= Richard Allington =

American scholar and researcher

Richard (Dick) L. Allington is an American scholar who was a professor of education at the University of Tennessee at Knoxville from 2005 until his retirement in 2017.

Allington served as the president of the International Reading Association (IRA), as president of the National Reading Conference, and as a member of the International Reading Association board of directors.

==Biography==

Allington grew up on a dairy farm in rural Michigan and attended a one-room schoolhouse through 6th grade. He graduated from Cedar Springs High School in 1965 and went on to Western Michigan University to become a teacher. After graduating from Western Michigan University in 1968 with his Elementary Education and Social Science degree, he became a 4th and 5th-grade classroom teacher. Experiencing difficulty in dealing with students needing remedial reading instruction, he completed his Master of Arts in Reading degree in 1969, and moved on to become to the Title I director for Belding Area Schools in Michigan. Although he had plans to eventually become a superintendent, his experiences during his doctoral study refocused his attention on academia and research. In 1973 he earned his Ph.D. in elementary and special education from Michigan State University and has since achieved a scholarly career in the fields of literacy and education.

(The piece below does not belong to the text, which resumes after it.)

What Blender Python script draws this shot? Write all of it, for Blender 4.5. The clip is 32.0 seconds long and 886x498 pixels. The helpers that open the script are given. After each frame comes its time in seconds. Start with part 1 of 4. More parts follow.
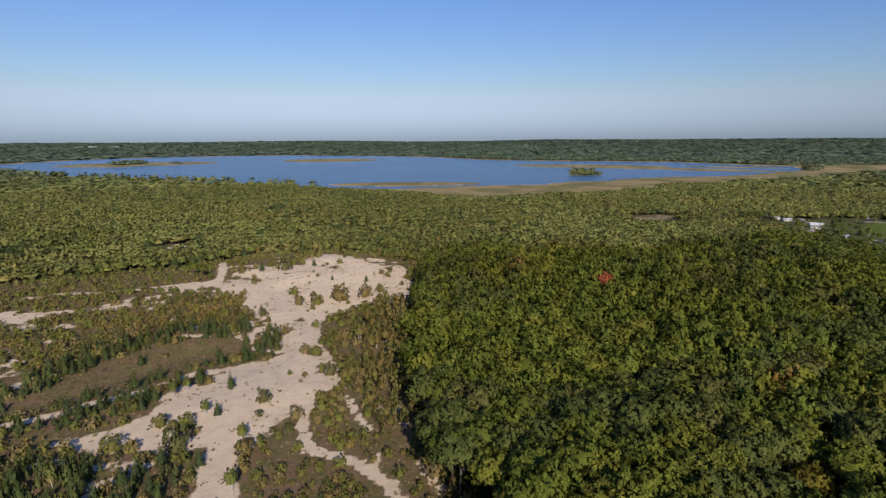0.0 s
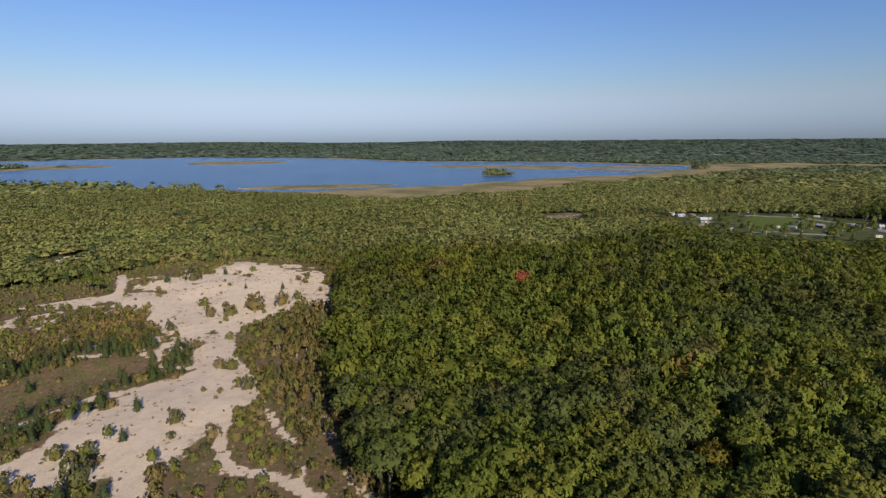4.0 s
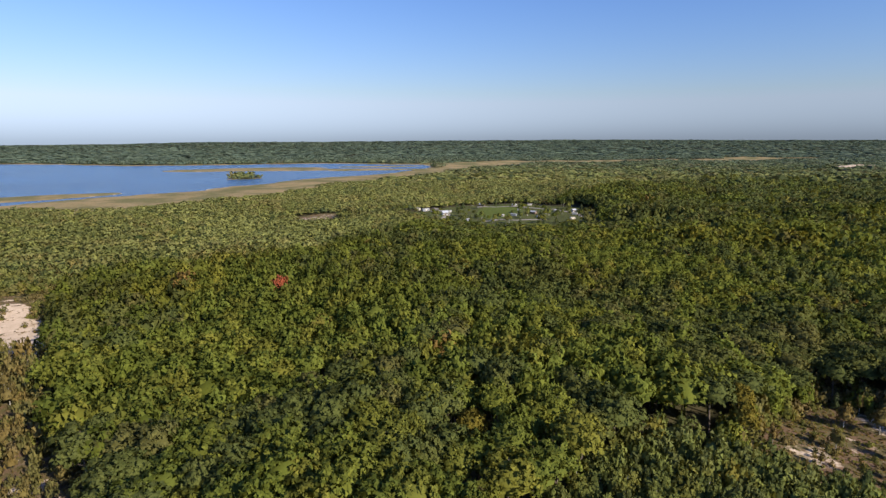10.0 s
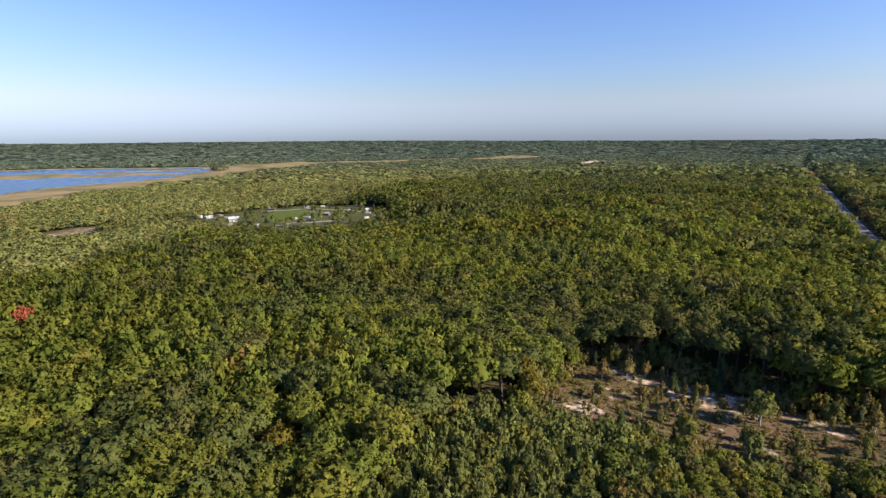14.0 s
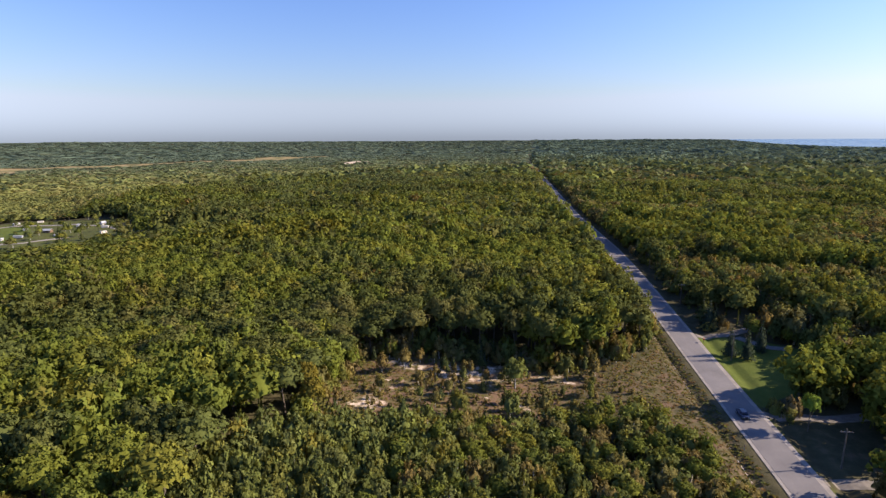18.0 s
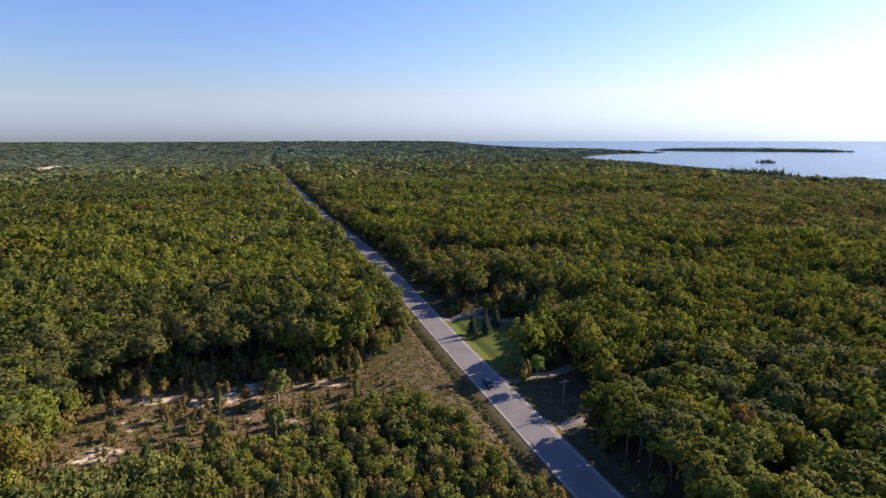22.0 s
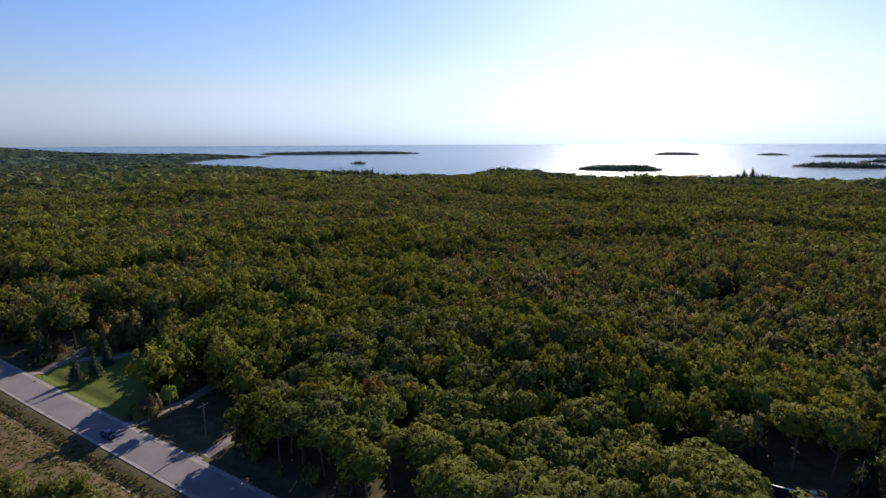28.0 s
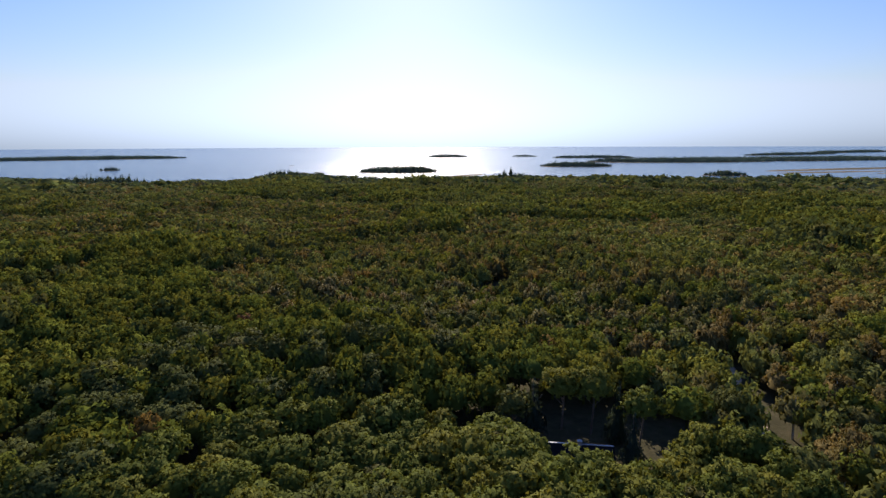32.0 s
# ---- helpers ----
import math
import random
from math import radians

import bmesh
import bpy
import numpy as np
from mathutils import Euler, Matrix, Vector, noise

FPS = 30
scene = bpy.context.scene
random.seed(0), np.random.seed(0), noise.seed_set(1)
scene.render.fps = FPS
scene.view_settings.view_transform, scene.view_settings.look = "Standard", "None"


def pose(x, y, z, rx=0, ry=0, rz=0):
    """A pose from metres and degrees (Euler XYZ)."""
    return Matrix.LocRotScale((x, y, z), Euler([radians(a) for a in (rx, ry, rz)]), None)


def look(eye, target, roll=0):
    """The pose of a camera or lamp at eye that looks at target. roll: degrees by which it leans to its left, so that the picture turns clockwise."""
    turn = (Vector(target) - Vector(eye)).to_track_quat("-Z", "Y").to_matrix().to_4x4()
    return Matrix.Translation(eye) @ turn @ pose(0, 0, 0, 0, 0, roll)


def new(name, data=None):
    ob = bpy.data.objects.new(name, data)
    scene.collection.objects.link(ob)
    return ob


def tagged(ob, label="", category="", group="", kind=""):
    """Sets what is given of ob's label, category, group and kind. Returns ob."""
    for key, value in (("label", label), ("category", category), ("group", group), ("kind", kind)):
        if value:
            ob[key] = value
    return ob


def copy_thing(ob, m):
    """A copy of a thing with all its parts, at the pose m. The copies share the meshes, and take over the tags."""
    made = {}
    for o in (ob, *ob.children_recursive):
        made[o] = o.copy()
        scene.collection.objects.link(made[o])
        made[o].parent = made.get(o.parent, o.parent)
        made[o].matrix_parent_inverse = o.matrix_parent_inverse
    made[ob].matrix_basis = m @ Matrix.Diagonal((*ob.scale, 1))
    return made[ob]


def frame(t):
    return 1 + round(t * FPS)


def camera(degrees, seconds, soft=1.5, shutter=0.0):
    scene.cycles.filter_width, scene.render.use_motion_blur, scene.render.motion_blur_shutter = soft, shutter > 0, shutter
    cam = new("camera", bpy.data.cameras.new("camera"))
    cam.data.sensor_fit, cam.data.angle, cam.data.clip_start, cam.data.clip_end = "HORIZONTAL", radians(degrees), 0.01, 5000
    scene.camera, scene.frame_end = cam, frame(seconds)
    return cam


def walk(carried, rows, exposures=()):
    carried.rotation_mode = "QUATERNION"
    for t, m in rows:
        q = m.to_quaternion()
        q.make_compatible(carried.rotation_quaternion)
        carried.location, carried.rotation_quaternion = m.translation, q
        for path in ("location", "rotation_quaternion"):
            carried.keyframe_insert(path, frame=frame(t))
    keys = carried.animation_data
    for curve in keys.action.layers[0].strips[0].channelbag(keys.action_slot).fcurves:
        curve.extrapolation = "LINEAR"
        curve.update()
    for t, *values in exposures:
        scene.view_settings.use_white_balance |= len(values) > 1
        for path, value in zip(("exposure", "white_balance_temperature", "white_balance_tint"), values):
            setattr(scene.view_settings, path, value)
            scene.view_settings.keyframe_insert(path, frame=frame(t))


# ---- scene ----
# ---------- camera: a drone hovering 60 m up and panning to the right ----------
cam = camera(78.5, 32.0, soft=1.4, shutter=0.25)
# seconds, x, y, z, heading, pitch, roll
PATH = (
    (0, -0, -0, 60, 0, -11.51, -0.31),
    (0.5, -0.64, -0.32, 60.38, 2.88, -11.55, -0.27),
    (1, -0.88, -0.31, 60.56, 5.67, -11.54, -0.26),
    (1.5, -0.87, -0.19, 60.57, 7.02, -11.54, -0.26),
    (2, -0.91, -0.06, 60.63, 7.62, -11.51, -0.25),
    (2.5, -0.85, 0.14, 60.62, 8.06, -11.48, -0.23),
    (4.5, -0.72, 0.21, 60.45, 9.19, -11.42, -0.35),
    (5, -0.72, 0.14, 60.35, 9.87, -11.4, -0.36),
    (5.5, -0.64, 0.26, 60.14, 11.93, -11.39, -0.37),
    (6, -0.57, 0.45, 59.9, 15.06, -11.39, -0.35),
    (6.5, -0.52, 0.7, 59.76, 18.39, -11.42, -0.39),
    (7, -0.5, 0.89, 59.65, 20.86, -11.42, -0.34),
    (7.5, -0.3, 1.11, 59.63, 23.13, -11.41, -0.38),
    (8, -0.1, 1.16, 59.65, 25.06, -11.41, -0.37),
    (8.5, -0.03, 1.05, 59.71, 27.17, -11.41, -0.34),
    (9, -0.01, 1.03, 59.85, 29.69, -11.41, -0.33),
    (9.5, -0.1, 1.08, 60.01, 32.31, -11.45, -0.39),
    (10, -0.33, 1.1, 60.03, 34.59, -11.43, -0.33),
    (10.5, -0.54, 1.15, 60.03, 36.51, -11.42, -0.33),
    (11, -0.64, 1.26, 60.03, 38.36, -11.4, -0.33),
    (11.5, -0.53, 1.4, 59.97, 40.54, -11.4, -0.37),
    (12, -0.25, 1.63, 59.88, 43.26, -11.41, -0.38),
    (12.5, 0.02, 1.87, 59.71, 46.54, -11.43, -0.35),
    (13, 0.17, 1.91, 59.67, 49.53, -11.44, -0.41),
    (13.5, 0.17, 1.83, 59.71, 52.99, -11.47, -0.47),
    (14, 0.17, 1.77, 59.75, 56.28, -11.46, -0.39),
    (14.5, 0.18, 1.7, 59.77, 59.66, -11.5, -0.39),
    (15, 0.27, 1.76, 59.73, 63.18, -11.5, -0.39),
    (15.5, 0.39, 1.81, 59.76, 66.41, -11.5, -0.43),
    (17.5, -0.5, 1.58, 60.12, 78.03, -11.52, -0.54),
    (18, -0.35, 1.61, 60.12, 80.62, -11.55, -0.42),
    (18.5, 0.04, 1.79, 60.01, 83.81, -11.54, -0.39),
    (19, 0.4, 2.02, 59.86, 86.95, -11.54, -0.23),
    (19.5, 0.68, 2.15, 59.79, 90.2, -11.53, -0.24),
    (20, 0.89, 2.16, 59.81, 92.9, -11.55, -0.21),
    (20.5, 1.09, 2.06, 59.85, 95.82, -11.54, -0.28),
    (21, 1.26, 2.14, 59.82, 98.89, -11.55, -0.22),
    (21.5, 1.43, 2.14, 59.81, 103.04, -11.51, -0.17),
    (22, 1.61, 2.06, 59.86, 107.04, -11.52, -0.1),
    (22.5, 1.86, 2.03, 60, 110.15, -11.52, -0.1),
    (23, 1.96, 1.97, 60.05, 112.95, -11.5, -0.08),
    (23.5, 1.94, 1.93, 59.99, 116.17, -11.48, -0.07),
    (24, 1.99, 1.72, 59.88, 120.05, -11.46, -0.05),
    (24.5, 2.1, 1.76, 59.87, 125.35, -11.48, -0.08),
    (25, 2.13, 1.77, 59.91, 129.88, -11.46, -0.05),
    (25.5, 2, 2, 59.95, 132.92, -11.43, -0.08),
    (27.5, 2.12, 2.16, 60.01, 143.85, -11.23, -0.2),
    (28, 2.35, 2.08, 59.95, 146.3, -11.17, -0.24),
    (28.5, 2.54, 1.86, 59.79, 148.57, -11.13, -0.29),
    (29, 2.66, 1.63, 59.65, 151.15, -11.11, -0.37),
    (29.5, 2.66, 1.48, 59.57, 153.49, -11.11, -0.32),
    (30, 2.48, 1.31, 59.58, 155.32, -11.06, -0.3),
    (30.5, 2.55, 1.09, 59.47, 158.1, -11.01, -0.29),
    (31, 2.74, 0.99, 59.26, 162.32, -10.98, -0.21),
    (31.5, 2.89, 0.8, 59.2, 165.91, -10.96, -0.24),
    (32, 3.07, 0.57, 59.24, 168.81, -10.92, -0.22),
)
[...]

- 1969–1973, Ph.D., Michigan State University, elementary and special education
- 1968–1969, M.A., Western Michigan University, reading education
- 1965–1968, B.A., Western Michigan University, social science/elementary education

==Career==

- 2017–present, professor emeritus, University of Tennessee at Knoxville
- 2005-2017, professor of education, University of Tennessee at Knoxville
- 2000–2004, Fien Distinguished Professor of Education, University of Florida
- 1995–1999, Chair, department of reading, and senior research scientist at National Research Center for English Learning and Achievement University at Albany, SUNY
- 1989–1999, Professor, teaching and research, University at Albany, SUNY
- 1987–1989, Director, Center for Teaching Effectiveness, State University of New York at Albany,
- 1982–1988, Chair, department of reading, State University of New York at Albany
- 1981, Visiting professor/teaching, Eastern Montana College
- 1978–1981, Associate professor/teaching and research, State University of New York at Albany
- 1976, Visiting professor/teaching, University of Minnesota
- 1973–1978, Assistant professor/teaching and research, State University of New York at Albany
- 1971–1973, Graduate assistant and lecturer, 	Michigan State
- 1969–1971, Title I director/reading teacher, Belding Area Schools, MI
- 1968–1969, Classroom teacher, Grade 4/5, Kent City Schools, MI

==Publications==
- Allington, Richard L. & Patricia Cunningham, Schools that Work: Where All Children Learn to Read, Pearson, 2006.
- Allington, Richard, L. Response to Intervention: Research-Based Designs, Pearson, 2008
- McGill-Franzen, Anne M. & Allington, Richard L. Handbook of Reading Disabilities Research, Routledge, 2010
- Allington, Richard, L. What Really Matters for Struggling Readers: Designing Research-Based Programs, Pearson, 2012
- Allington, Richard L. & McGill-Franzen, Anne M. Summer Reading: Closing the Rich/Poor Reading Achievement Gap, Teachers College Press, 2013
- Pressley, Michael & Richard L. Allington, "Reading Instruction that Works: The Case for Balanced Teaching", Guilford Press, 2014.
- Cunningham, Patricia & Allington, Richard L., Classrooms that Work: Where All Children Read and Write, Pearson, 2015.